Source excerpt:
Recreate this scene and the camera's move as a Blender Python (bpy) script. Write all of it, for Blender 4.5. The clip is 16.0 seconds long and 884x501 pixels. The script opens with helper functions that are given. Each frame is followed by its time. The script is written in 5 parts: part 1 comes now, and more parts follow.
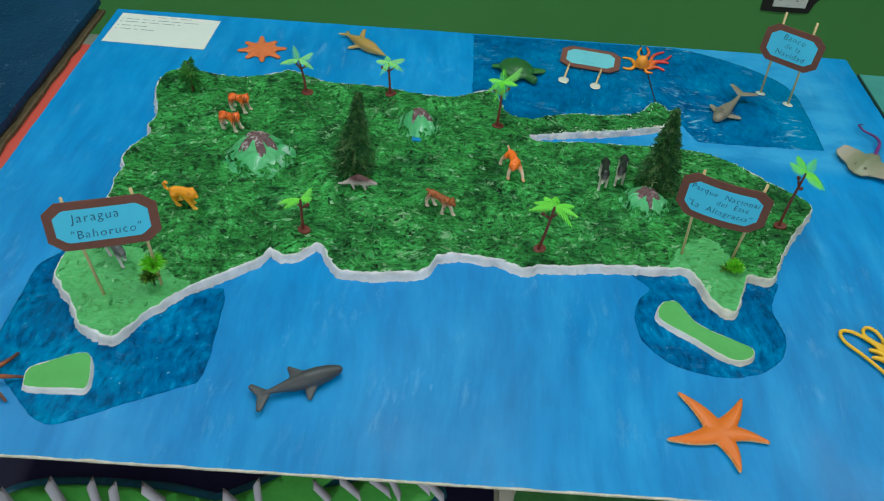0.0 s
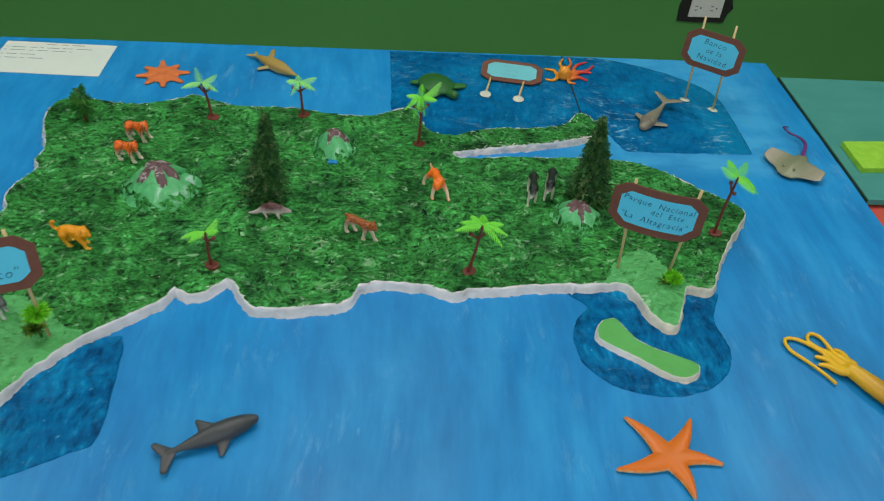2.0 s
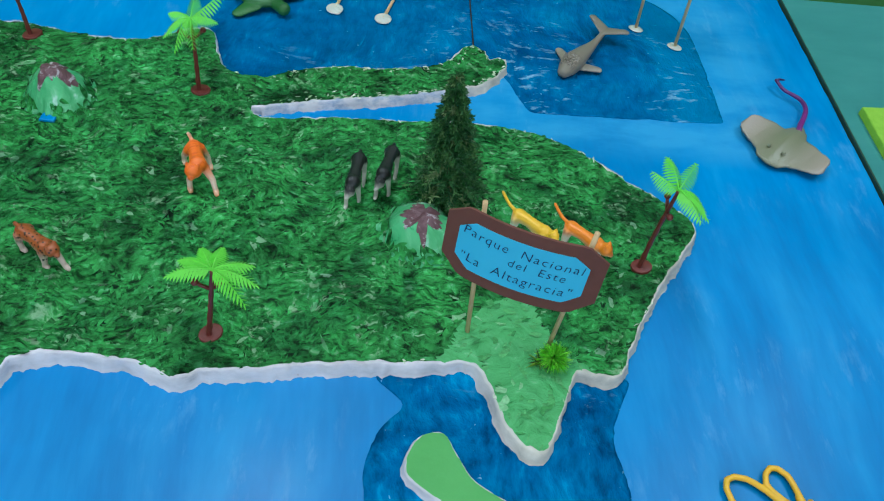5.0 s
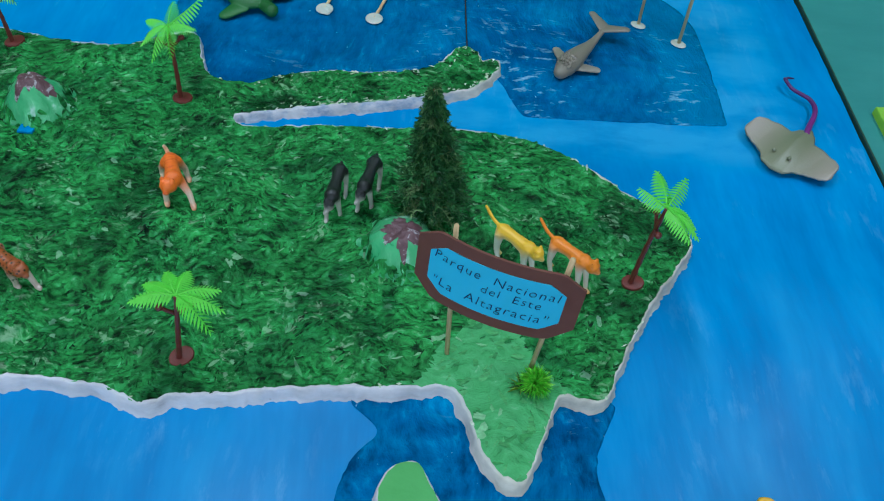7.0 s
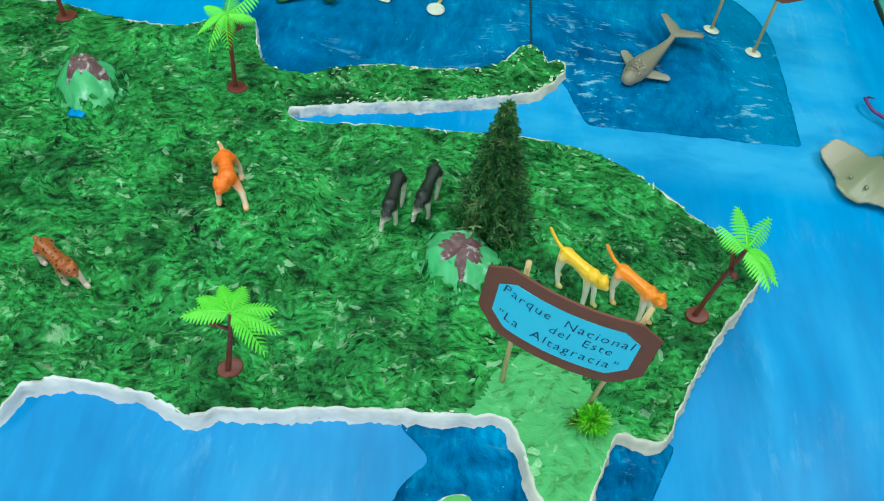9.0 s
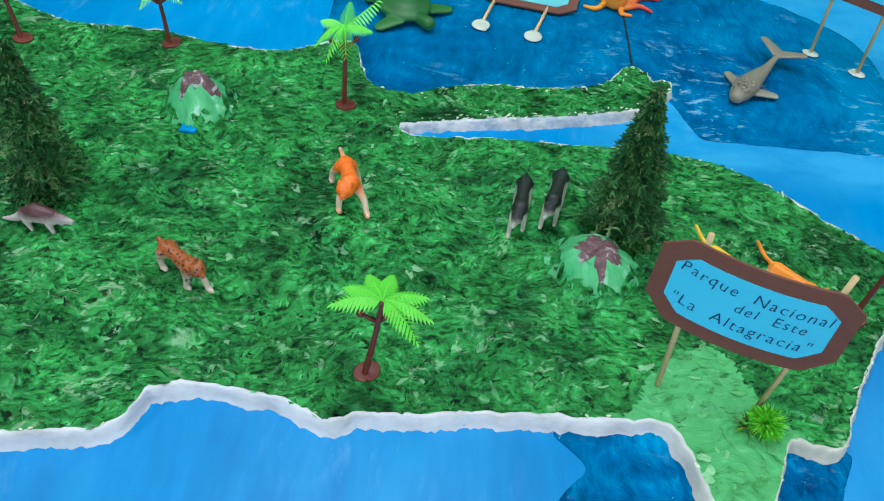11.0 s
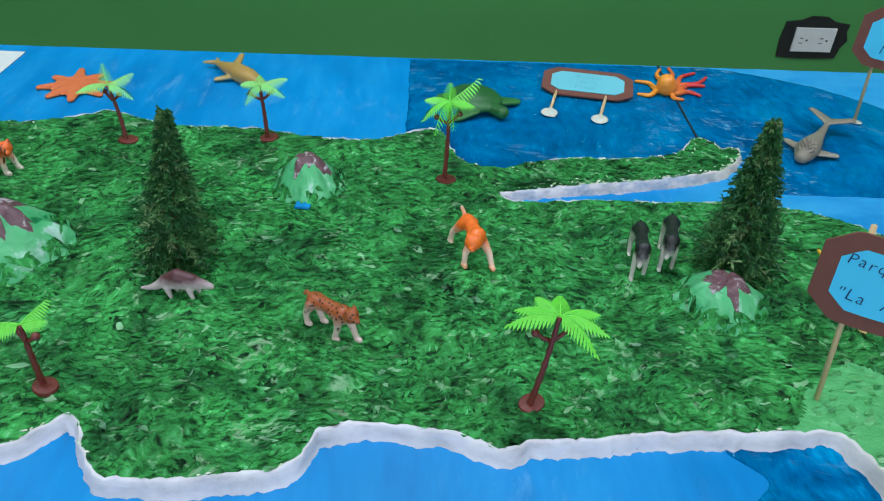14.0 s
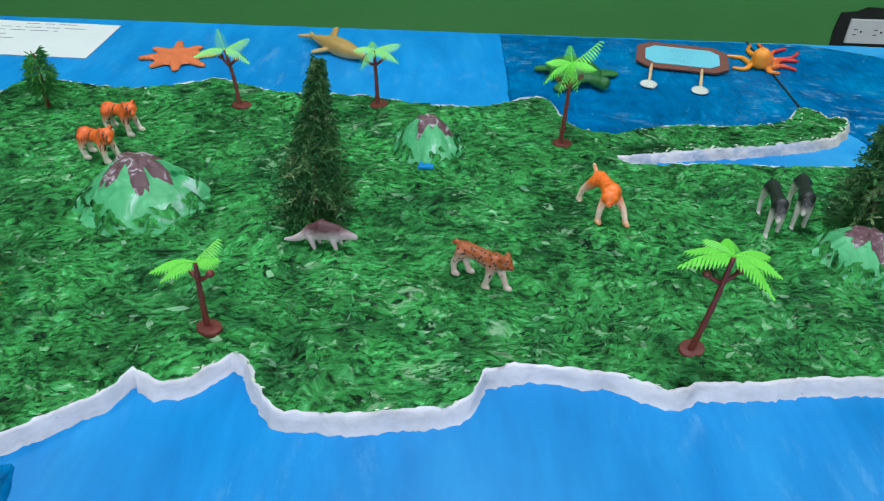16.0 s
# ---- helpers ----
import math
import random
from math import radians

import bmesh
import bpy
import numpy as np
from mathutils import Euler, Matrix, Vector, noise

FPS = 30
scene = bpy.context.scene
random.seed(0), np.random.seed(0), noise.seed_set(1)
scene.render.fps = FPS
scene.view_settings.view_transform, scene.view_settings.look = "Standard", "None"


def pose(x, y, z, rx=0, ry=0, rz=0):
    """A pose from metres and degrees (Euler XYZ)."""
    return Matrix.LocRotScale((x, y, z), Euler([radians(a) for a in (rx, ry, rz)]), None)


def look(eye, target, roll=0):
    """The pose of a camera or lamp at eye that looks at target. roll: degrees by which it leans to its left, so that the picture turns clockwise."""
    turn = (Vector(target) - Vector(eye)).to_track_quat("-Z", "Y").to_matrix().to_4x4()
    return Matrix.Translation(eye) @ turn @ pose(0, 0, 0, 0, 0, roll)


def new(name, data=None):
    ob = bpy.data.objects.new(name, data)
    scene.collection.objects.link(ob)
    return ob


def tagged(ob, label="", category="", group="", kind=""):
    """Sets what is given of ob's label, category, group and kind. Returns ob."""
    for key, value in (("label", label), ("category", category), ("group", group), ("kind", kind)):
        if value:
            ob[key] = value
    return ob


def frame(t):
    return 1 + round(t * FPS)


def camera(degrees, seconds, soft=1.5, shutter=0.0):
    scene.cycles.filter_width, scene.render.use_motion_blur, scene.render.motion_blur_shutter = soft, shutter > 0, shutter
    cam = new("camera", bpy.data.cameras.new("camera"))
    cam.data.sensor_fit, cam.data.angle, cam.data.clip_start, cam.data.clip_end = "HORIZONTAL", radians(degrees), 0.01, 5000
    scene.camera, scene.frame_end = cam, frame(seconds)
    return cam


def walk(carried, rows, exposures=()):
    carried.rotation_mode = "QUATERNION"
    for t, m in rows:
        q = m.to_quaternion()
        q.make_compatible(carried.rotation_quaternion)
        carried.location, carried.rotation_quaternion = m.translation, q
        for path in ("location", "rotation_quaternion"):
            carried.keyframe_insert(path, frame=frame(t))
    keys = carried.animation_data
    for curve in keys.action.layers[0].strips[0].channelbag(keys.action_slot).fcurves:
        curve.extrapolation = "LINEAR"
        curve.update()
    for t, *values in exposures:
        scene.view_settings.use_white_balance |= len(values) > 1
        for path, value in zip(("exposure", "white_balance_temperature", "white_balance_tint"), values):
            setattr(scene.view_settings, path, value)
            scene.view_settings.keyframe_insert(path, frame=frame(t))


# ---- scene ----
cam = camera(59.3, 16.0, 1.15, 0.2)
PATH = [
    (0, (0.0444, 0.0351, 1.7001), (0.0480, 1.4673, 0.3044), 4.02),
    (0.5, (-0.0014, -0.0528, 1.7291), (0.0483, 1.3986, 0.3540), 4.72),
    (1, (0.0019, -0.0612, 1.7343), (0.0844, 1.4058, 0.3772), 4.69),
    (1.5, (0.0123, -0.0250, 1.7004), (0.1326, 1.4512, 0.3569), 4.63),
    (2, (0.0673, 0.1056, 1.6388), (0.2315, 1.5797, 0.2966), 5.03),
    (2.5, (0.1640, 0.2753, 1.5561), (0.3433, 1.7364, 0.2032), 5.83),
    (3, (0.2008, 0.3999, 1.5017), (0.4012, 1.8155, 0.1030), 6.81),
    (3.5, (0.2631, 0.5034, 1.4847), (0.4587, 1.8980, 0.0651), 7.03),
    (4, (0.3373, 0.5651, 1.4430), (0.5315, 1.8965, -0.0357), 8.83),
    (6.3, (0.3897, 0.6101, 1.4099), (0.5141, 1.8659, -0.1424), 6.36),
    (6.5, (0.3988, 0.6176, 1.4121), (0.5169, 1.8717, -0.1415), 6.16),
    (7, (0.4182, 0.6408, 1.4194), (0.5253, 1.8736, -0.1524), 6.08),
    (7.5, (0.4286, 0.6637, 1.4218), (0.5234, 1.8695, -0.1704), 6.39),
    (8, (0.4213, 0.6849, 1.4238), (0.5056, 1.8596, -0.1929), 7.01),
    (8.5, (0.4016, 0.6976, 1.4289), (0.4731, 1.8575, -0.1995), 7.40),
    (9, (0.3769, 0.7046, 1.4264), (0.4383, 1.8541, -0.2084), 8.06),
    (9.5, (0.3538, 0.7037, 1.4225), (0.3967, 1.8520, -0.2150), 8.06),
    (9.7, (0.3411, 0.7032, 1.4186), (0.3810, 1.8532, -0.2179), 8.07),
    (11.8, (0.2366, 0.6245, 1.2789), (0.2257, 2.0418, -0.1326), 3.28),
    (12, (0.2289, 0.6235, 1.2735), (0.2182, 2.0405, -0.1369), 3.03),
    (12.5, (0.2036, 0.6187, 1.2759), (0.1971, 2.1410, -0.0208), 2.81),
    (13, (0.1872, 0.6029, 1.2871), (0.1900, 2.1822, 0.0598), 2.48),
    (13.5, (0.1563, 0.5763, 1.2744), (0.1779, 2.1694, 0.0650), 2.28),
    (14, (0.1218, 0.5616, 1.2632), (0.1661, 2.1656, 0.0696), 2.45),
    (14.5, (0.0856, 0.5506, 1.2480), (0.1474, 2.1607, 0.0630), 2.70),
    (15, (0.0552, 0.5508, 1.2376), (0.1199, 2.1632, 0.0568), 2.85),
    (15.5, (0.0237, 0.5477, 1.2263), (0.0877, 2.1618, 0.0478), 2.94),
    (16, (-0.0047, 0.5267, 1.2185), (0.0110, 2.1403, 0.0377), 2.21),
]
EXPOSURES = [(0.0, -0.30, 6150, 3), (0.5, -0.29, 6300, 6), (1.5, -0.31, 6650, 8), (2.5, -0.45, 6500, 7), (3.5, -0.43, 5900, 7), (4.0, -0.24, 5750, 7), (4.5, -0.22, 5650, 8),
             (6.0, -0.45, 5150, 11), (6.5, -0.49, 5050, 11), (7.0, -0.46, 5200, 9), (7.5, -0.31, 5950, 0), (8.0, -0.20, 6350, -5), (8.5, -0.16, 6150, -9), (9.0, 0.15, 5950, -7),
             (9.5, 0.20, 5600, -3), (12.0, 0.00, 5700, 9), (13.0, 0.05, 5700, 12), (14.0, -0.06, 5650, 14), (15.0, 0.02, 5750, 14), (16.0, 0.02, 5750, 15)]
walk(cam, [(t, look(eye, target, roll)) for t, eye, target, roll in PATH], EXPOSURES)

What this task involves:
Give the data again exactly as written, with all pictures left out.

Task result:
Recreate this scene and the camera's move as a Blender Python (bpy) script. Write all of it, for Blender 4.5. The clip is 16.0 seconds long and 884x501 pixels. The script opens with helper functions that are given. Each frame is followed by its time. The script is written in 5 parts: part 1 comes now, and more parts follow.
0.0 s
2.0 s
5.0 s
7.0 s
9.0 s
11.0 s
14.0 s
16.0 s
# ---- helpers ----
import math
import random
from math import radians

import bmesh
import bpy
import numpy as np
from mathutils import Euler, Matrix, Vector, noise

FPS = 30
scene = bpy.context.scene
random.seed(0), np.random.seed(0), noise.seed_set(1)
scene.render.fps = FPS
scene.view_settings.view_transform, scene.view_settings.look = "Standard", "None"


def pose(x, y, z, rx=0, ry=0, rz=0):
    """A pose from metres and degrees (Euler XYZ)."""
    return Matrix.LocRotScale((x, y, z), Euler([radians(a) for a in (rx, ry, rz)]), None)


def look(eye, target, roll=0):
    """The pose of a camera or lamp at eye that looks at target. roll: degrees by which it leans to its left, so that the picture turns clockwise."""
    turn = (Vector(target) - Vector(eye)).to_track_quat("-Z", "Y").to_matrix().to_4x4()
    return Matrix.Translation(eye) @ turn @ pose(0, 0, 0, 0, 0, roll)


def new(name, data=None):
    ob = bpy.data.objects.new(name, data)
    scene.collection.objects.link(ob)
    return ob


def tagged(ob, label="", category="", group="", kind=""):
    """Sets what is given of ob's label, category, group and kind. Returns ob."""
    for key, value in (("label", label), ("category", category), ("group", group), ("kind", kind)):
        if value:
            ob[key] = value
    return ob


def frame(t):
    return 1 + round(t * FPS)


def camera(degrees, seconds, soft=1.5, shutter=0.0):
    scene.cycles.filter_width, scene.render.use_motion_blur, scene.render.motion_blur_shutter = soft, shutter > 0, shutter
    cam = new("camera", bpy.data.cameras.new("camera"))
    cam.data.sensor_fit, cam.data.angle, cam.data.clip_start, cam.data.clip_end = "HORIZONTAL", radians(degrees), 0.01, 5000
    scene.camera, scene.frame_end = cam, frame(seconds)
    return cam


def walk(carried, rows, exposures=()):
    carried.rotation_mode = "QUATERNION"
    for t, m in rows:
        q = m.to_quaternion()
        q.make_compatible(carried.rotation_quaternion)
        carried.location, carried.rotation_quaternion = m.translation, q
        for path in ("location", "rotation_quaternion"):
            carried.keyframe_insert(path, frame=frame(t))
    keys = carried.animation_data
    for curve in keys.action.layers[0].strips[0].channelbag(keys.action_slot).fcurves:
        curve.extrapolation = "LINEAR"
        curve.update()
    for t, *values in exposures:
        scene.view_settings.use_white_balance |= len(values) > 1
        for path, value in zip(("exposure", "white_balance_temperature", "white_balance_tint"), values):
            setattr(scene.view_settings, path, value)
            scene.view_settings.keyframe_insert(path, frame=frame(t))


# ---- scene ----
cam = camera(59.3, 16.0, 1.15, 0.2)
PATH = [
    (0, (0.0444, 0.0351, 1.7001), (0.0480, 1.4673, 0.3044), 4.02),
    (0.5, (-0.0014, -0.0528, 1.7291), (0.0483, 1.3986, 0.3540), 4.72),
    (1, (0.0019, -0.0612, 1.7343), (0.0844, 1.4058, 0.3772), 4.69),
    (1.5, (0.0123, -0.0250, 1.7004), (0.1326, 1.4512, 0.3569), 4.63),
    (2, (0.0673, 0.1056, 1.6388), (0.2315, 1.5797, 0.2966), 5.03),
    (2.5, (0.1640, 0.2753, 1.5561), (0.3433, 1.7364, 0.2032), 5.83),
    (3, (0.2008, 0.3999, 1.5017), (0.4012, 1.8155, 0.1030), 6.81),
    (3.5, (0.2631, 0.5034, 1.4847), (0.4587, 1.8980, 0.0651), 7.03),
    (4, (0.3373, 0.5651, 1.4430), (0.5315, 1.8965, -0.0357), 8.83),
    (6.3, (0.3897, 0.6101, 1.4099), (0.5141, 1.8659, -0.1424), 6.36),
    (6.5, (0.3988, 0.6176, 1.4121), (0.5169, 1.8717, -0.1415), 6.16),
    (7, (0.4182, 0.6408, 1.4194), (0.5253, 1.8736, -0.1524), 6.08),
    (7.5, (0.4286, 0.6637, 1.4218), (0.5234, 1.8695, -0.1704), 6.39),
    (8, (0.4213, 0.6849, 1.4238), (0.5056, 1.8596, -0.1929), 7.01),
    (8.5, (0.4016, 0.6976, 1.4289), (0.4731, 1.8575, -0.1995), 7.40),
    (9, (0.3769, 0.7046, 1.4264), (0.4383, 1.8541, -0.2084), 8.06),
    (9.5, (0.3538, 0.7037, 1.4225), (0.3967, 1.8520, -0.2150), 8.06),
    (9.7, (0.3411, 0.7032, 1.4186), (0.3810, 1.8532, -0.2179), 8.07),
    (11.8, (0.2366, 0.6245, 1.2789), (0.2257, 2.0418, -0.1326), 3.28),
    (12, (0.2289, 0.6235, 1.2735), (0.2182, 2.0405, -0.1369), 3.03),
    (12.5, (0.2036, 0.6187, 1.2759), (0.1971, 2.1410, -0.0208), 2.81),
    (13, (0.1872, 0.6029, 1.2871), (0.1900, 2.1822, 0.0598), 2.48),
    (13.5, (0.1563, 0.5763, 1.2744), (0.1779, 2.1694, 0.0650), 2.28),
    (14, (0.1218, 0.5616, 1.2632), (0.1661, 2.1656, 0.0696), 2.45),
    (14.5, (0.0856, 0.5506, 1.2480), (0.1474, 2.1607, 0.0630), 2.70),
    (15, (0.0552, 0.5508, 1.2376), (0.1199, 2.1632, 0.0568), 2.85),
    (15.5, (0.0237, 0.5477, 1.2263), (0.0877, 2.1618, 0.0478), 2.94),
    (16, (-0.0047, 0.5267, 1.2185), (0.0110, 2.1403, 0.0377), 2.21),
]
EXPOSURES = [(0.0, -0.30, 6150, 3), (0.5, -0.29, 6300, 6), (1.5, -0.31, 6650, 8), (2.5, -0.45, 6500, 7), (3.5, -0.43, 5900, 7), (4.0, -0.24, 5750, 7), (4.5, -0.22, 5650, 8),
             (6.0, -0.45, 5150, 11), (6.5, -0.49, 5050, 11), (7.0, -0.46, 5200, 9), (7.5, -0.31, 5950, 0), (8.0, -0.20, 6350, -5), (8.5, -0.16, 6150, -9), (9.0, 0.15, 5950, -7),
             (9.5, 0.20, 5600, -3), (12.0, 0.00, 5700, 9), (13.0, 0.05, 5700, 12), (14.0, -0.06, 5650, 14), (15.0, 0.02, 5750, 14), (16.0, 0.02, 5750, 15)]
walk(cam, [(t, look(eye, target, roll)) for t, eye, target, roll in PATH], EXPOSURES)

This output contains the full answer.